The body on this Wednesday is running the cost of all of it simultaneously. The chest has been carrying the email since Monday. The shoulders are holding the pre-management of the eleven o’clock meeting. The gut has been registering the unnamed difficulty in the friendship since the last lunch. The afternoon’s uncreated work is present in the body as the specific heaviness of the thing that wants to be made and is not being made. The evening’s monitored presence is present in the mild depletion that arrives after interactions where the monitoring ran the entire time. The body has been carrying all of it. The body carries it not as separate weights but as a single continuous activation: the HPA axis running its low-level alert across the full day, the sympathetic system maintaining its baseline readiness for the assessments that will need to be run.
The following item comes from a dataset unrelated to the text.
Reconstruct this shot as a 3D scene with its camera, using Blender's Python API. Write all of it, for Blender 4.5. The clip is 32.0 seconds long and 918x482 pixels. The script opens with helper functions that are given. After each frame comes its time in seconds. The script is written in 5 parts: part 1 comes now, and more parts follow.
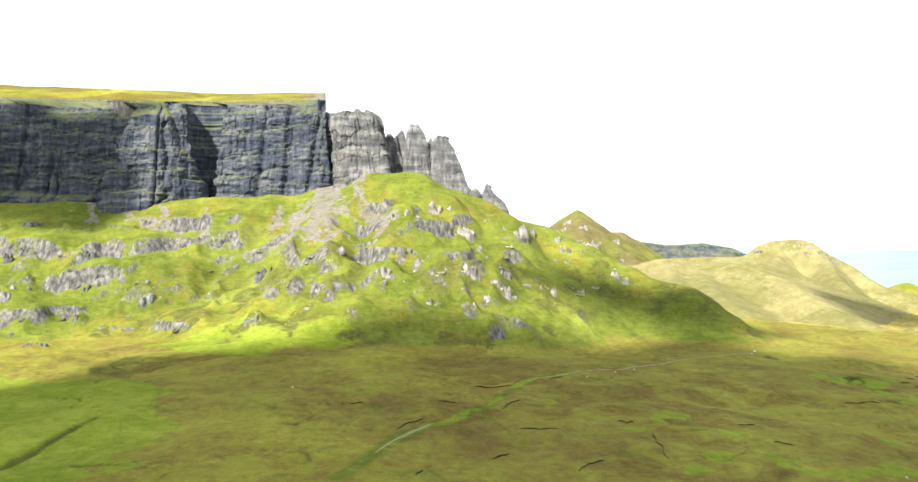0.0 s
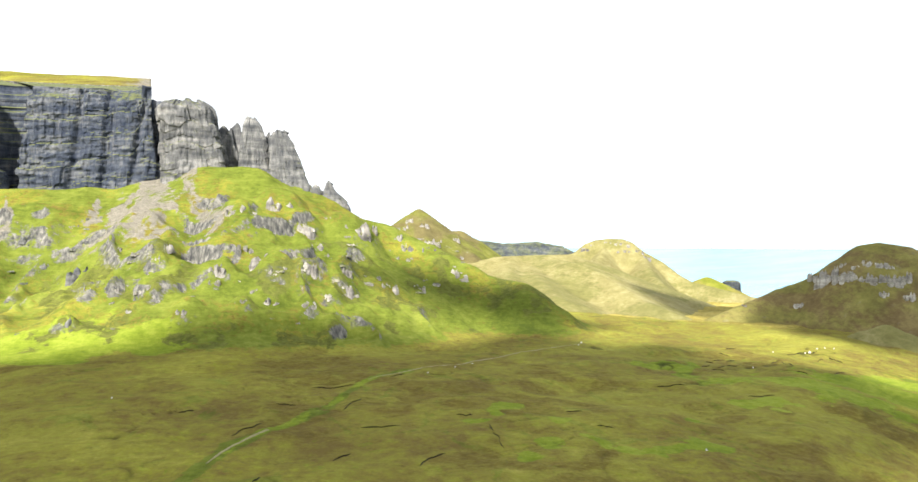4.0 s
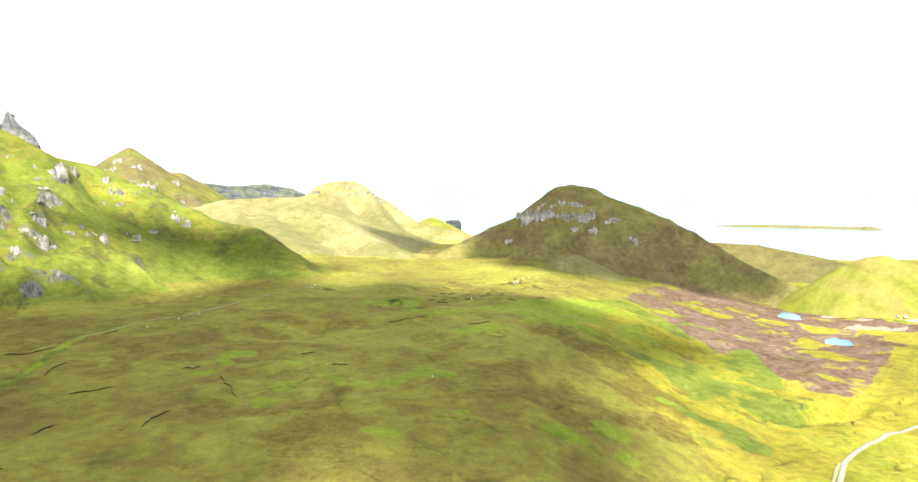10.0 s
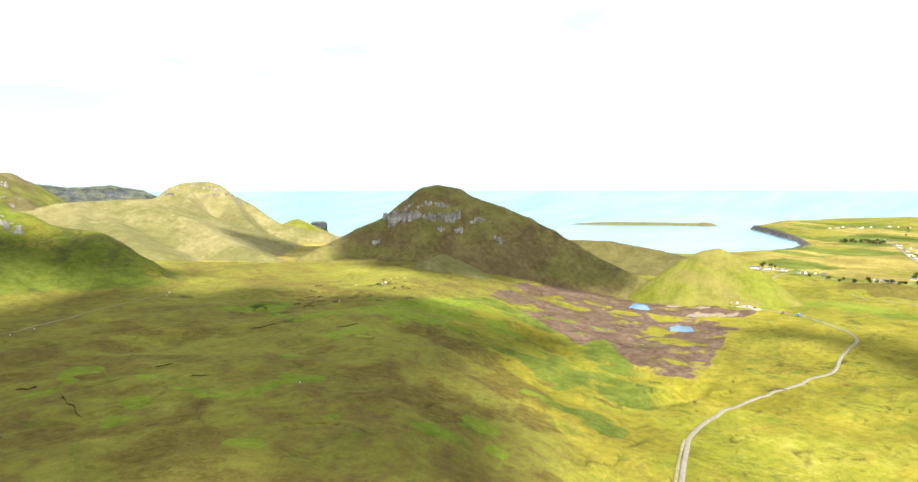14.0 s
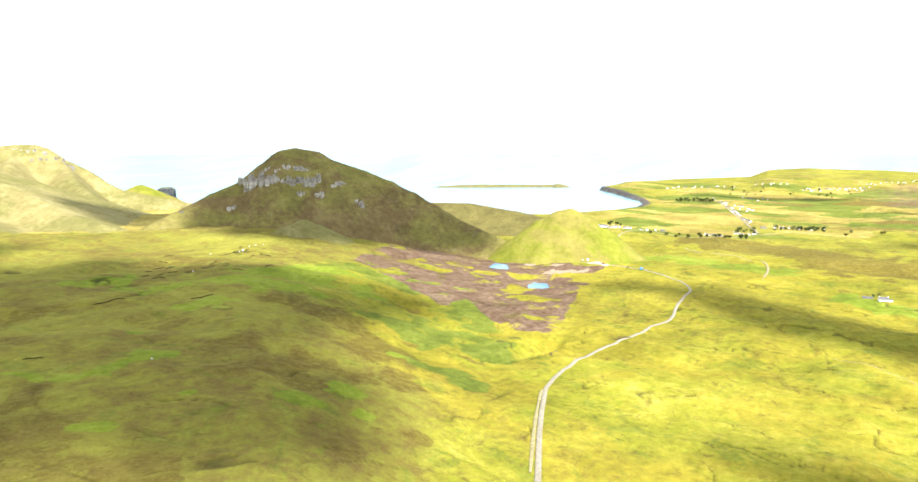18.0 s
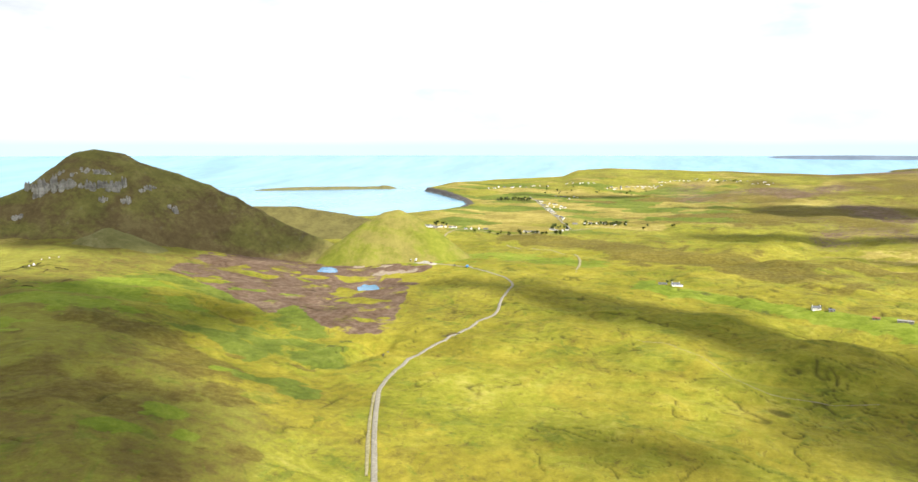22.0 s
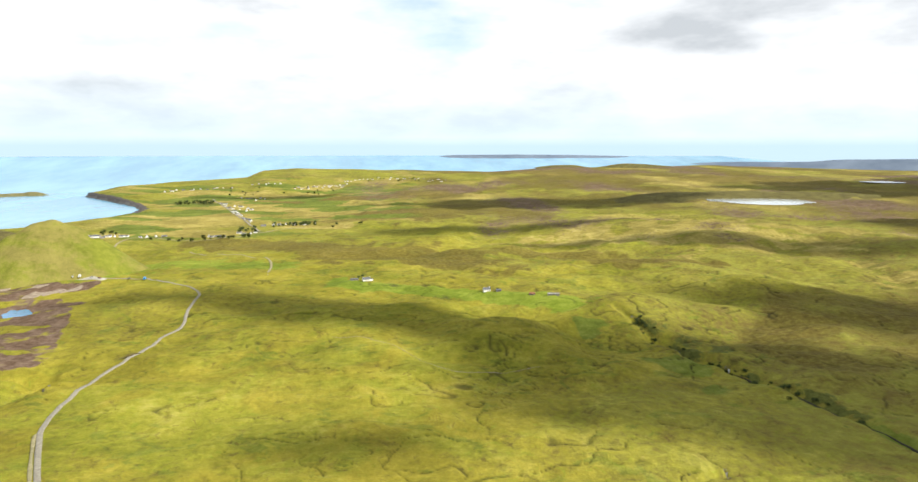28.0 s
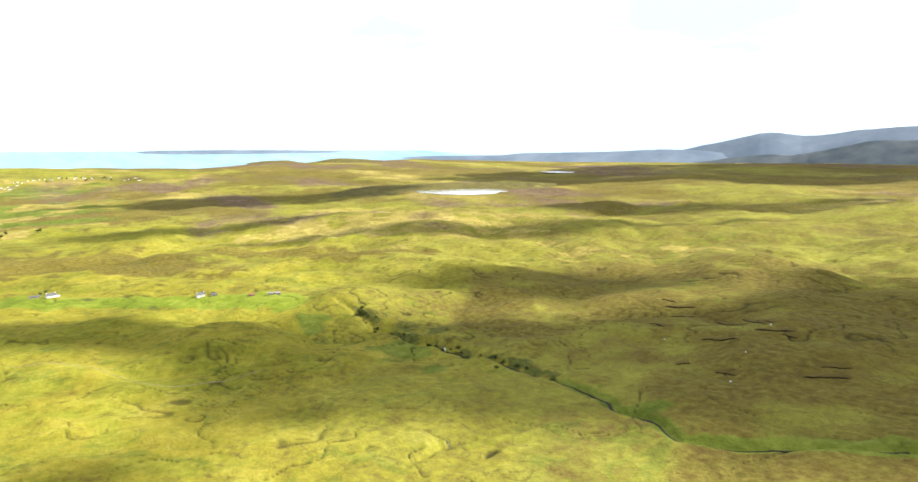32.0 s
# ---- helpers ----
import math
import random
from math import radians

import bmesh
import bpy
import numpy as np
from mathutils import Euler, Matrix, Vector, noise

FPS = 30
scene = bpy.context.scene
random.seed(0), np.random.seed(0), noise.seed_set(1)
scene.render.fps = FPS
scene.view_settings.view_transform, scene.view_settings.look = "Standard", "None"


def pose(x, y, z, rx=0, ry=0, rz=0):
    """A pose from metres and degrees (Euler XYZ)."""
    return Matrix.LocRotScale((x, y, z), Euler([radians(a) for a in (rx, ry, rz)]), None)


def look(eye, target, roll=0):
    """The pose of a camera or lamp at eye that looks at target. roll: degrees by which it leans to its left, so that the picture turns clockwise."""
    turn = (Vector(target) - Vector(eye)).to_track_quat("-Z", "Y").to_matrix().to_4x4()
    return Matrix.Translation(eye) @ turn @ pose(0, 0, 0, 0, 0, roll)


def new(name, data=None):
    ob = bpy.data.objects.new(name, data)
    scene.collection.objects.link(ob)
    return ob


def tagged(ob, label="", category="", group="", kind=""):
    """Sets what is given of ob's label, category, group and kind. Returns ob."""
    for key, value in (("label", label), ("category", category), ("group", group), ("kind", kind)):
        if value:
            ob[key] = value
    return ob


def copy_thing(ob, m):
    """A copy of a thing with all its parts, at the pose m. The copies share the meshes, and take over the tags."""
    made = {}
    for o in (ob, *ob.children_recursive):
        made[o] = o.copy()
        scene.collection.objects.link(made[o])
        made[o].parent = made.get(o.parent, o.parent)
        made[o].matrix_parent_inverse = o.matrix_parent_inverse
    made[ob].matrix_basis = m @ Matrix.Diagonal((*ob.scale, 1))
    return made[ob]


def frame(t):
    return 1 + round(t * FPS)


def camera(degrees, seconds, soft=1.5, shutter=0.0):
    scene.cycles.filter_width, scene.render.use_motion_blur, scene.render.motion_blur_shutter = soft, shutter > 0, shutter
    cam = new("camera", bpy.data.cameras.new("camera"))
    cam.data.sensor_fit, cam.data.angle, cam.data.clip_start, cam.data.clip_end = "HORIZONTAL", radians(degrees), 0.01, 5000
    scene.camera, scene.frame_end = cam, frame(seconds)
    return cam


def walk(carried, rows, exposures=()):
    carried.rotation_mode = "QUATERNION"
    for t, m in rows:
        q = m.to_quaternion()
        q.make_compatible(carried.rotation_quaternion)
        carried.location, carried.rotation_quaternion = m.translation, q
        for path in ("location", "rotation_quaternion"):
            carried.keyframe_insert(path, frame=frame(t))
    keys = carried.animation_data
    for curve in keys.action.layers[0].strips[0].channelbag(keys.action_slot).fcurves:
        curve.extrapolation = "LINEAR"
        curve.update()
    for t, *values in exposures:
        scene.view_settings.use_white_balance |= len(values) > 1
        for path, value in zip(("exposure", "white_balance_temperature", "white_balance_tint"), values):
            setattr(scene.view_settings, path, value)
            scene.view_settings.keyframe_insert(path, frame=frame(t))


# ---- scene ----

What changes when the loop begins to open is not dramatic on a Wednesday. It does not look like liberation. It looks like this: the email gets sent on Monday instead of sitting in the drafts until Wednesday, and the number in it is the number you calculated, not the number the anxiety revised it to. The opinion at eleven gets expressed with its actual edges rather than in the rounded-off version, and the room finds the edges useful rather than threatening. The lunch includes a moment — not a confrontation, a moment — where something true is said. The creative work gets an hour in the afternoon, not the full transformation, one hour. The evening includes more presence and less monitoring, not perfect presence, more. None of these are large. Together they constitute a different Wednesday. The different Wednesday is the life that is already yours at the scale of a single day. The loop is not the problem of a lifetime. It is the problem of this Wednesday. The loop is there. In every room. Simultaneously. Running the same prediction.